After establishing our taxonomy, we automatically translated sentences from three corpora, each one representing a specific translation challenge, using four different systems: two mainstream online translation systems (Google Translate (Statistical) and Systran (Rule-based)), and two in-house MT systems. Errors were manually annotated, according to the proposed taxonomy, allowing us to evaluate each system and establish some comparisons between them. For instance, we concluded that Online-G has several mistakes of variety. This is probably due to the fact that it translates EN into BP and not EP, as most of its training resources are BP, and it is not distinguishing between the two varieties. Regarding Moses-HPB and Moses-PB, we could find many lexis errors, specially “untranslated”, as their training corpus is limited both in size and in domain. A detailed error analysis is provided in the paper.

Regarding error gravity, we found that problems related to confusion of senses, wrong choice and misordering are the phenomena that most impact translation quality, since they seem to correlate with a subjective ranking of the translations.

As far as future work is concerned, we intend to ask human translators to translate the three corpora into EP. First, we will see if we need to extend our taxonomy in order to support their mistakes.

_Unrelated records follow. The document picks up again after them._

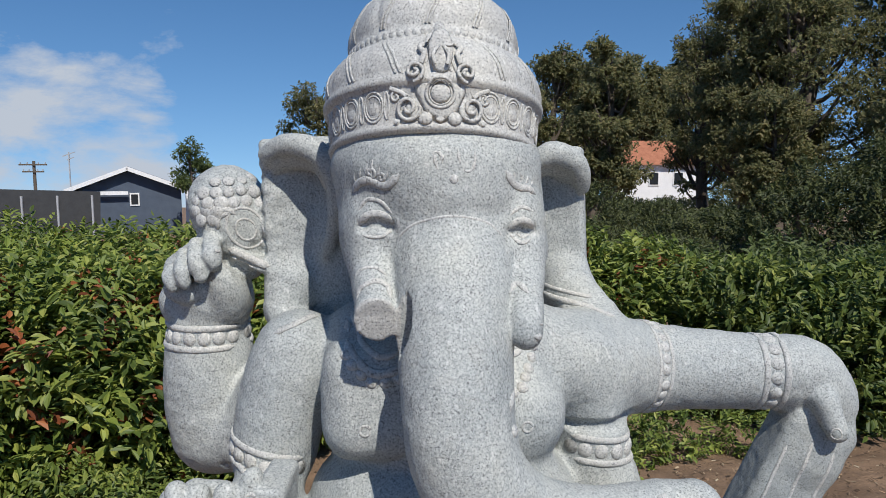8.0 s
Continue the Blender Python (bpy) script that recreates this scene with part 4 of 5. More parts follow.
def build_crown():
    """Stepped turban crown: a banded rim, two fluted bulges, a jewel at the brow."""
    cx, cy, cz, tilt = -0.015, 1.10, 1.636, -14.0
    prof = [(0.09, 0.012), (0.13, 0.004), (0.146, 0.0), (0.153, 0.003), (0.155, 0.008), (0.152, 0.012), (0.152, 0.016), (0.156, 0.055), (0.158, 0.058), (0.163, 0.061), (0.164, 0.068), (0.160, 0.073),
            (0.161, 0.080), (0.161, 0.092), (0.157, 0.106), (0.149, 0.119), (0.138, 0.128), (0.131, 0.131), (0.129, 0.134), (0.129, 0.146), (0.126, 0.149), (0.128, 0.156), (0.129, 0.168),
            (0.125, 0.186), (0.115, 0.204), (0.098, 0.220), (0.075, 0.232), (0.058, 0.238), (0.056, 0.246), (0.060, 0.254), (0.052, 0.268), (0.030, 0.278), (0.004, 0.281)]
    prof = [(r * 0.955, z) for r, z in prof]
    m = np.array(pose(cx, cy, cz, tilt, 0, 0))
    a = np.linspace(0, 2 * np.pi, 220, endpoint=False)
    rows = []
    for r, z in prof:
        flute = 0.0
        if 0.076 < z < 0.128:
            flute = -0.0015 * np.exp(-(((a * 13 / (2 * np.pi)) % 1 - 0.5) / 0.07) ** 2)
        if 0.150 < z < 0.230:
            flute = -0.003 * np.exp(-(((a * 11 / (2 * np.pi) + 2.2 * z) % 1 - 0.5) / 0.08) ** 2)
        rr = r + flute
        rows.append(np.stack([rr * np.cos(a), rr * 1.04 * np.sin(a), np.full_like(a, z)], -1))
    v = np.concatenate(rows)
    w = len(a)
    i, j = np.meshgrid(np.arange(len(prof) - 1), np.arange(w), indexing="ij")
    k = (j + 1) % w
    CARVED.append((v @ m[:3, :3].T + m[:3, 3], np.stack([i * w + j, i * w + k, (i + 1) * w + k, (i + 1) * w + j], -1).reshape(-1, 4)))

    def on(ang, z, r_out=0.0):
        r = np.interp(z, [q[1] for q in prof], [q[0] for q in prof]) + r_out
        t = radians(ang) - math.pi / 2
        p = np.array([r * math.cos(t), r * 1.04 * math.sin(t), z])
        n = np.array([math.cos(t), math.sin(t), 0.0])
        return m[:3, :3] @ p + m[:3, 3], m[:3, :3] @ n

    def line(pts, r, out=0.001):
        flat = smooth_path(pts, 0.5 if max(abs(q[0]) for q in pts) > 1 else 0.5)
        got = [on(ang, z, out) for ang, z in flat]
        CARVED.append(ridge_tube(np.array([g[0] for g in got]), np.array([g[1] for g in got]), np.full(len(got), r)))

    def oval_on(ang, z, da, dz, r, out=0.001):
        t = np.linspace(0, 2 * np.pi, 22)
        CARVED.append(tube(np.array([on(ang + da * math.cos(q), z + dz * math.sin(q), out)[0] for q in t]), r, 6))

    def scroll(ang, z, da, hand, start, r=0.0028, out=0.003, turns=1.5):
        t = np.linspace(0, 1, 30)
        path = [on(ang + da * (1 - 0.8 * q) * math.cos(radians(start) + hand * q * turns * 6.283), z + da * 0.0028 * (1 - 0.8 * q) * math.sin(radians(start) + hand * q * turns * 6.283), out)[0] for q in t]
        CARVED.append(tube(np.array(path), r, 6))

    for n in range(-9, 10):
        if abs(n) > 1:
            oval_on(n * 15.0, 0.036, 5.6, 0.019, 0.0017, 0.0002)
            oval_on(n * 15.0, 0.036, 4.4, 0.0145, 0.0012, 0.0)
            oval_on(n * 15.0 + 7.5, 0.036, 1.3, 0.017, 0.0014, 0.0002)
            p, q = on(n * 15.0, 0.036, -0.002)
            knob(p, q, 0.0115, 0.26)
    for n in range(-24, 25):
        p, q = on(n * 5.0, 0.140, -0.0012)
        knob(p, q, 0.0056, 0.45, np.array([0, 0, 1.0]), 1.15)
    for n in range(-4, 5):
        for off in (0.0, 2.4):
            line([(n * 26 + 9 + off, 0.074), (n * 26 + 7.5 + off, 0.083), (n * 26 + 5 + off, 0.100), (n * 26 + 1 + off, 0.116), (n * 26 - 2 + off, 0.128)], 0.0013, 0.0006)
            line([(n * 30 - 4 + off, 0.151), (n * 30 - 2 + off, 0.165), (n * 30 + 2 + off, 0.185), (n * 30 + 5 + off, 0.204), (n * 30 + 10 + off, 0.222), (n * 30 + 14 + off, 0.233)], 0.0013, 0.0006)
    # jewel at the brow: a disc, scrolls either side, a flame above
    c, q = on(4, 0.066, -0.0095)
    knob(c, q, 0.033, 0.20, np.array([0, 0, 1.0]), 1.7)
    c, q = on(4, 0.030, -0.0055)
    knob(c, q, 0.024, 0.30, np.array([1.0, 0, 0]), 1.9)
    c, q = on(4, 0.046, 0.005)
    knob(c, q, 0.0130, 0.36)
    oval_on(4, 0.046, 6.6, 0.0175, 0.0021, 0.0050)
    oval_on(4, 0.046, 5.2, 0.0140, 0.0012, 0.0050)
    c, q = on(4, 0.100, 0.003)
    knob(c, q, 0.0160, 0.24, np.array([0, 0, 1.0]), 1.9)
    c, q = on(4, 0.126, 0.008)
    knob(c, q, 0.0085, 0.4, np.array([0, 0, 1.0]), 2.0)
    for side in (-1, 1):
        line([(4 + side * 9, 0.083), (4 + side * 7.5, 0.096), (4 + side * 9.5, 0.105), (4 + side * 6, 0.114), (4 + side * 5.5, 0.124), (4, 0.150)], 0.0026, 0.004)
        line([(4 + side * 24, 0.056), (4 + side * 19, 0.050), (4 + side * 16, 0.044)], 0.0022, 0.002)
        scroll(4 + side * 21.5, 0.045, 3.2, -side, 0, 0.0018, 0.001, 1.2)
        scroll(4 + side * 15.5, 0.030, 6.2, side, 90 + 90 * side, 0.0028, 0.003)
        scroll(4 + side * 12.0, 0.073, 4.8, -side, -90, 0.0026, 0.0035)
        scroll(4 + side * 3.6, 0.112, 2.8, side, 200, 0.0016, 0.0075, 1.2)
        line([(4 + side * 2.5, 0.080), (4 + side * 3.5, 0.092), (4 + side * 1.0, 0.106)], 0.0018, 0.008)
        line([(4 + side * 22, 0.014), (4 + side * 12, 0.006), (4 + side * 3, 0.010), (4, 0.016)], 0.003, 0.003)
        p, n = on(4 + side * 7, 0.016, 0.003)
        knob(p, n, 0.009, 0.5)
    for n in range(9):
        p, nn = on(4 + (n - 4) * 5.0, 0.004, 0.002)
        knob(p, nn, 0.006, 0.6)


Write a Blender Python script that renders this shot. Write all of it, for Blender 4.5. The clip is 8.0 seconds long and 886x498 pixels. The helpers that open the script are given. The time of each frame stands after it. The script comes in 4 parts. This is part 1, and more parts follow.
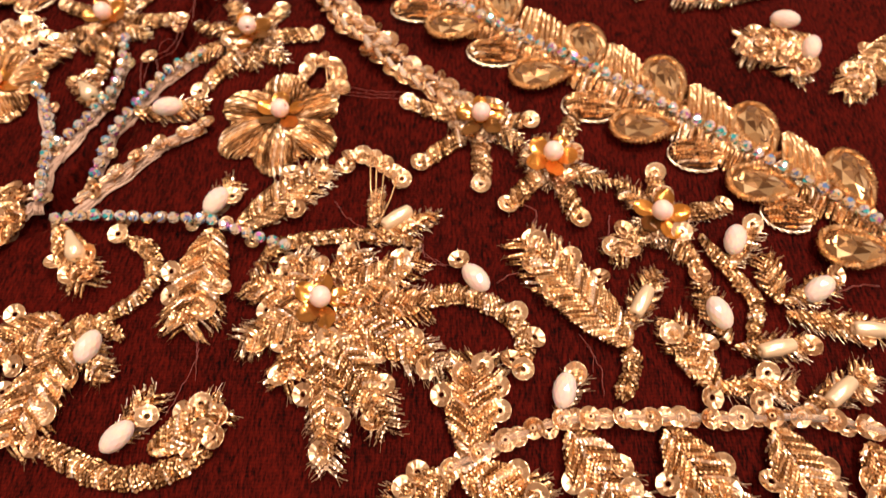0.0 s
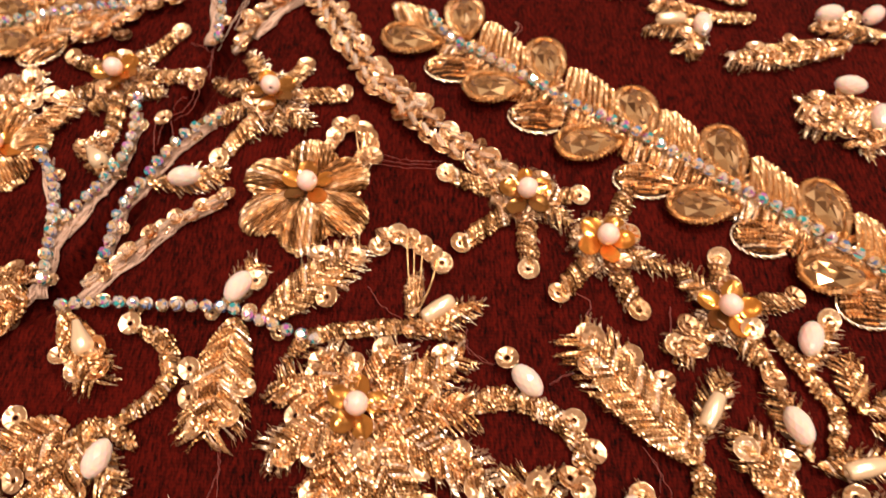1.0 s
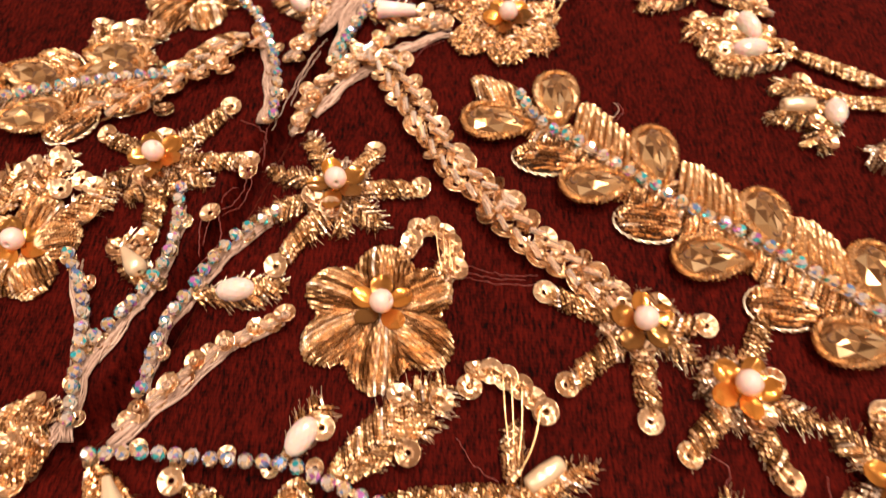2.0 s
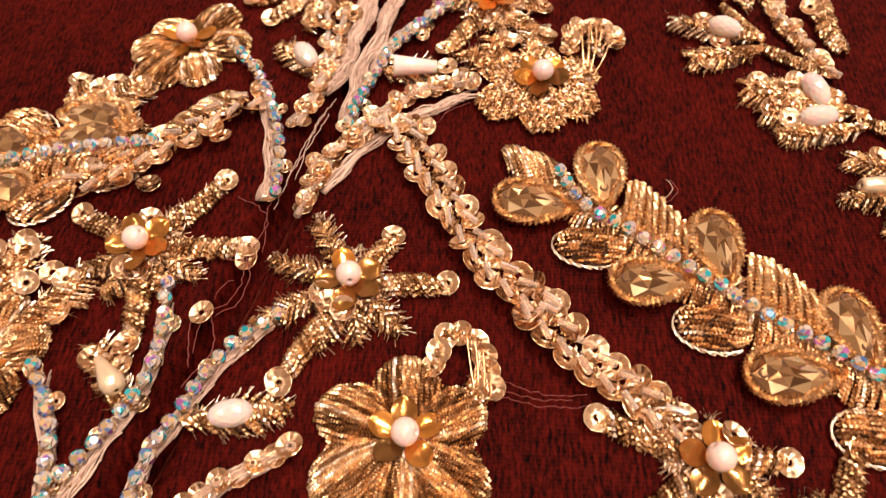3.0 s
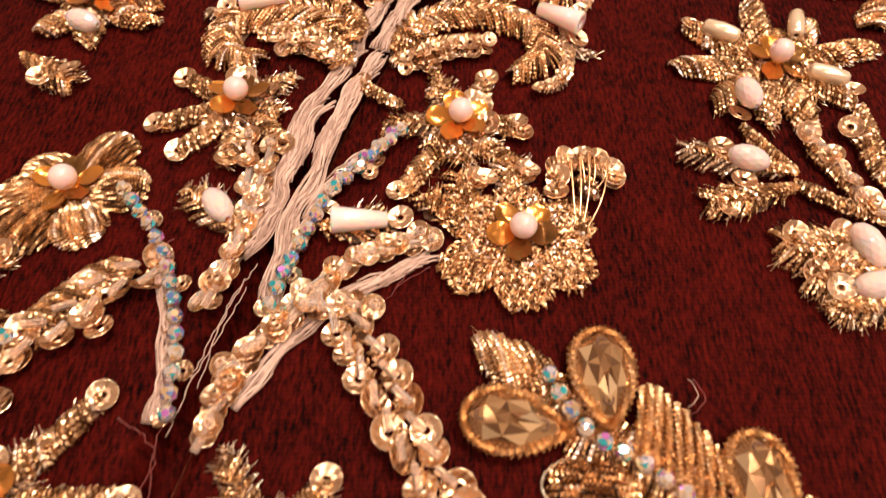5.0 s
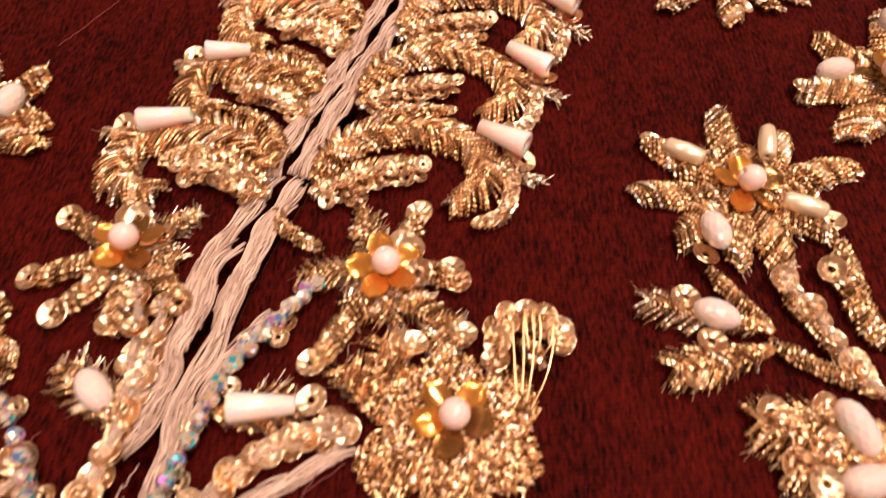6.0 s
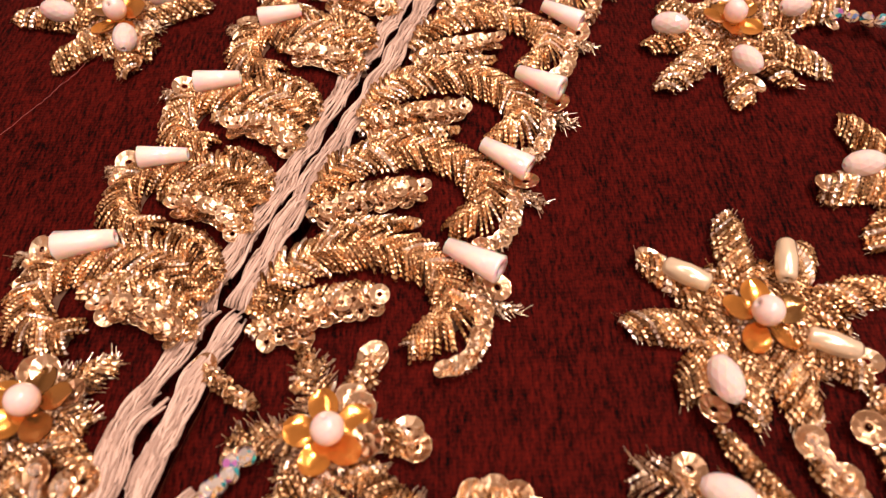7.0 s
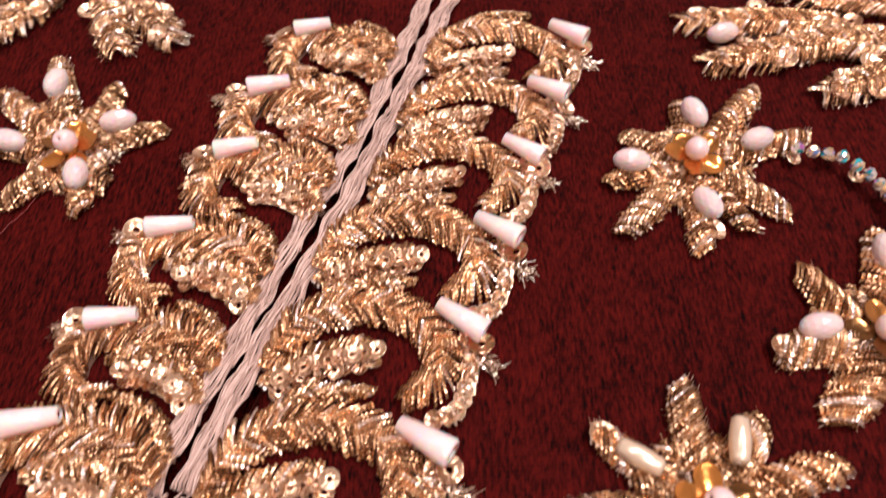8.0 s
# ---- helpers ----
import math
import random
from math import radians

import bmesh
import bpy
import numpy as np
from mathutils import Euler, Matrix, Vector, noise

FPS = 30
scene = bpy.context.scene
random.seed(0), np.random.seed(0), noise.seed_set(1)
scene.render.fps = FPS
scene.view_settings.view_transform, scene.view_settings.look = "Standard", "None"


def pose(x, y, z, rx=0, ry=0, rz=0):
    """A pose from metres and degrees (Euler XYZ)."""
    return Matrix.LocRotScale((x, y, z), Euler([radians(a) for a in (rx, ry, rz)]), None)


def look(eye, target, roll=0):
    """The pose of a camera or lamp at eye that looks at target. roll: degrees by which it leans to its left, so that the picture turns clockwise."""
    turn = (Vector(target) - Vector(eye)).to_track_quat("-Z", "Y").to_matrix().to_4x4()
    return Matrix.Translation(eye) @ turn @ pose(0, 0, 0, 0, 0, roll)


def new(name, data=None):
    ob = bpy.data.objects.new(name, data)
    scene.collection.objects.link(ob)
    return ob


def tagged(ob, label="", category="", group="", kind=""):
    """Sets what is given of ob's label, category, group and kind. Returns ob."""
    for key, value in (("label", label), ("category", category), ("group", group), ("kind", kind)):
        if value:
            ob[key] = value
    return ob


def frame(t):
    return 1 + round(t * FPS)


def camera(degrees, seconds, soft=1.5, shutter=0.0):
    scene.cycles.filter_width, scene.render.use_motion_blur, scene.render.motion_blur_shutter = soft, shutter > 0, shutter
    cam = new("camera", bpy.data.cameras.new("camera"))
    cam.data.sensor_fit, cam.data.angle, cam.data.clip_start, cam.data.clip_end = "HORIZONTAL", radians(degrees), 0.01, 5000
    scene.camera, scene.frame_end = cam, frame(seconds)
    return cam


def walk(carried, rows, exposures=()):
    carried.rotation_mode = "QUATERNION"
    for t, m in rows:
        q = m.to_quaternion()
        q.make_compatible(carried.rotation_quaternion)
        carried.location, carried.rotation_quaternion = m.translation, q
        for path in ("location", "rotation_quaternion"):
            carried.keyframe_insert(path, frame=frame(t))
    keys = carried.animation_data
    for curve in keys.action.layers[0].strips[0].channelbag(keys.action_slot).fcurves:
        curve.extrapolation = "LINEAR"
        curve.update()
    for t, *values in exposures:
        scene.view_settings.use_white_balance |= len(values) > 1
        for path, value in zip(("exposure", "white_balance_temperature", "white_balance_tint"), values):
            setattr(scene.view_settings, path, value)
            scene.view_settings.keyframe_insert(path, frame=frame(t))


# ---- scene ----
# A maroon velvet cloth with raised gold embroidery, seen from close by.
cam = camera(67.0, 8.0, 1.15, 0.4)
PATH = [
    (0, (0.00824, -0.00201, 0.11006), (-0.00791, 0.23000, -0.33255), -3.91),
    (0.5, (0.00518, 0.00590, 0.10791), (-0.00701, 0.24363, -0.33178), -2.36),
    (1, (-0.00059, 0.01638, 0.10739), (-0.01339, 0.25217, -0.33333), -2.70),
    (1.5, (-0.00867, 0.02863, 0.10636), (-0.02799, 0.26549, -0.33355), -3.60),
    (2, (-0.01555, 0.04282, 0.09959), (-0.03511, 0.28465, -0.33760), -2.78),
    (2.2, (-0.01797, 0.04835, 0.09762), (-0.03899, 0.29213, -0.33842), -2.85),
    (3.3, (-0.02243, 0.06865, 0.08997), (-0.03144, 0.31420, -0.34549), -0.15),
    (3.5, (-0.02229, 0.07194, 0.08759), (-0.02885, 0.31875, -0.34720), 0.50),
    (4, (-0.02171, 0.08293, 0.08513), (-0.03026, 0.32976, -0.34961), -0.23),
    (4.2, (-0.02118, 0.08596, 0.08491), (-0.02957, 0.33428, -0.34899), -0.50),
    (5.5, (-0.01736, 0.11271, 0.08083), (-0.01049, 0.37192, -0.34668), 1.37),
    (6, (-0.01166, 0.12635, 0.08090), (-0.00002, 0.38939, -0.34416), 1.63),
    (6.5, (-0.00471, 0.14178, 0.07747), (0.00357, 0.40966, -0.34463), 0.05),
    (7, (-0.00357, 0.14828, 0.07756), (-0.00540, 0.41882, -0.34292), -1.74),
    (7.5, (-0.00231, 0.15614, 0.08186), (-0.00167, 0.42086, -0.34232), -0.94),
    (8, (0.00165, 0.16920, 0.08921), (0.00917, 0.43550, -0.33390), -0.13),
]

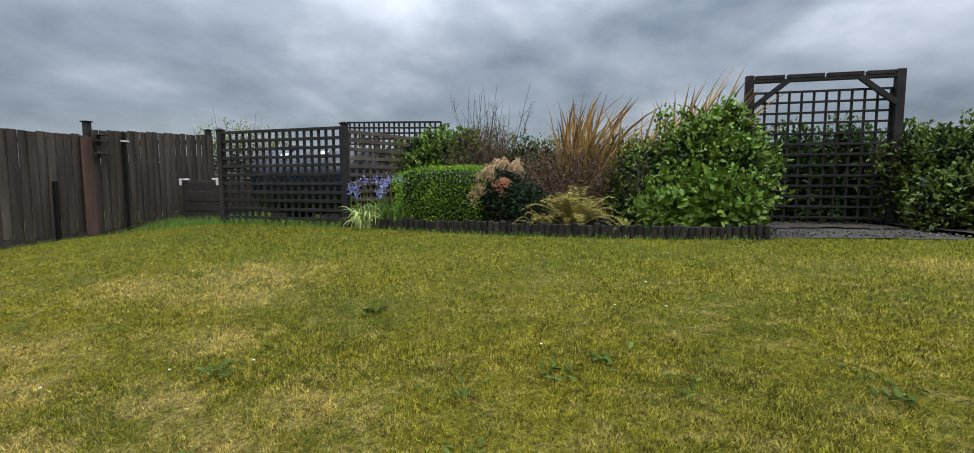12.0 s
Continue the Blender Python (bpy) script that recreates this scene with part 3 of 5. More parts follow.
    p("padlock_body", [((FX + 0.012, 1.038, 0.965), (FX + 0.032, 1.086, 1.006))], M["brass"], label="brass padlock body", bevel=0.004)
    # pale knots and chips in the stain
    r = random.Random(4)
    for y, z, s in ((1.125, 1.43, 0.022), (1.84, 1.16, 0.017), (1.70, 1.14, 0.016), (1.66, 1.60, 0.011), (1.655, 1.55, 0.013), (1.52, 0.72, 0.010), (1.30, 1.07, 0.016), (1.66, 1.24, 0.011), (1.56, 0.93, 0.012), (1.24, 1.68, 0.010)):
        n = 13
        bm = bmesh.new()
        ring = [bm.verts.new((FX - 0.0028, y + s * 0.32 * r.uniform(0.25, 1.3) * math.cos(k * math.tau / n), z + s * 1.5 * r.uniform(0.25, 1.2) * math.sin(k * math.tau / n))) for k in range(n)]
        bm.faces.new(ring)
        bmesh.ops.transform(bm, matrix=inv, verts=bm.verts)
        part("bare_spot", bm, M["pale_wear"], door, "bare pale chip in the stain")
    for y, z, s in ((1.76, 0.93, 0.013), (1.715, 1.44, 0.010), (1.56, 1.27, 0.012), (1.50, 0.80, 0.012), (1.80, 1.56, 0.009), (1.32, 1.33, 0.011), (1.27, 0.86, 0.012), (0.62, 1.42, 0.014), (0.28, 1.15, 0.013)):
        bm = bmesh.new()
        x_ = FX + (0.0012 if y < 1.0 else -0.0028)
        bm.faces.new([bm.verts.new((x_, y + s * r.uniform(0.6, 1.2) * math.cos(k * math.tau / 11), z + s * r.uniform(0.6, 1.3) * math.sin(k * math.tau / 11))) for k in range(11)])
        bmesh.ops.transform(bm, matrix=inv, verts=bm.verts)
        part("knot", bm, M["shed_dark"], door if y > 1.0 else shed, "dark knot in the board")
    # the old shed leans a little forward at the top
    for ob in shed.children_recursive:
        for v in ob.data.vertices:
            h_ = v.co.z + ZB - 1.9
            v.co.x += 0.02 * h_
            v.co.y += 0.012 * h_
    return shed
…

For instance, our taxonomy does not support “invented” words, which are not usual in MT, as most systems only output words that were seen during training. Nevertheless, these errors are quite commonplace in human translations. This type of error could be easily integrated into the taxonomy at the lexis level. Second, we will analyze the errors obtained and compare them with those committed by the MT engines.

Finally, we would like to automate some steps of our taxonomy. With some statistical learning, errors like omission, addition and words that were not translated could be automatically found and that would definitely help to make the error analysis quicker. Furthermore, having information about the most critical sentences to translate could shed some light on where the translation errors might be found.